## Dataset section
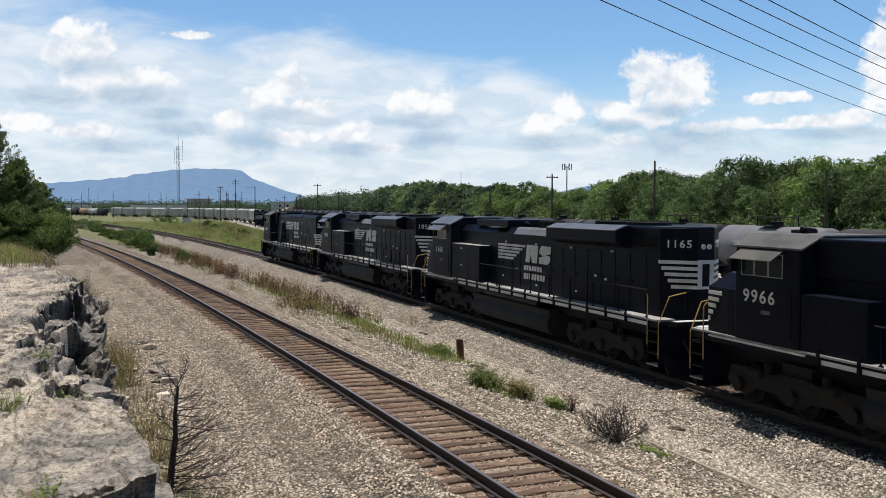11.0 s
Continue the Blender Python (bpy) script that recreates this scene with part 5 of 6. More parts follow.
    for i, (x, y, n, tall) in enumerate([(-8.3, -16.75, 60, 0.2), (-8.55, -16.3, 30, 0.22), (-5.75, -16.24, 34, 0.13), (-11.1, -16.72, 30, 0.14), (-13.4, -16.35, 60, 0.3), (-16.5, -16.3, 40, 0.3), (-10.3, -16.0, 50, 0.3)]):
        xx, yy = x + rng.normal(0, 0.10, n), y + rng.normal(0, 0.07, n)
        foot = np.array([ledge_top(a) - sum(ledge_drop(a, b)) for a, b in zip(xx, yy)])
        blades("rock_weed", xx, yy, foot - 0.02, tall * rng.uniform(0.3, 1.0, n), 0.003, WEED, "small green weed in a crack of the rock", "weed", 40 + i, lean=0.5, leaves=4, leaf=0.025)


plant_strips()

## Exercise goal
Repeat the material above in full and unchanged, minus its images.

## Exercise output
11.0 s
Continue the Blender Python (bpy) script that recreates this scene with part 5 of 6. More parts follow.
    for i, (x, y, n, tall) in enumerate([(-8.3, -16.75, 60, 0.2), (-8.55, -16.3, 30, 0.22), (-5.75, -16.24, 34, 0.13), (-11.1, -16.72, 30, 0.14), (-13.4, -16.35, 60, 0.3), (-16.5, -16.3, 40, 0.3), (-10.3, -16.0, 50, 0.3)]):
        xx, yy = x + rng.normal(0, 0.10, n), y + rng.normal(0, 0.07, n)
        foot = np.array([ledge_top(a) - sum(ledge_drop(a, b)) for a, b in zip(xx, yy)])
        blades("rock_weed", xx, yy, foot - 0.02, tall * rng.uniform(0.3, 1.0, n), 0.003, WEED, "small green weed in a crack of the rock", "weed", 40 + i, lean=0.5, leaves=4, leaf=0.025)


plant_strips()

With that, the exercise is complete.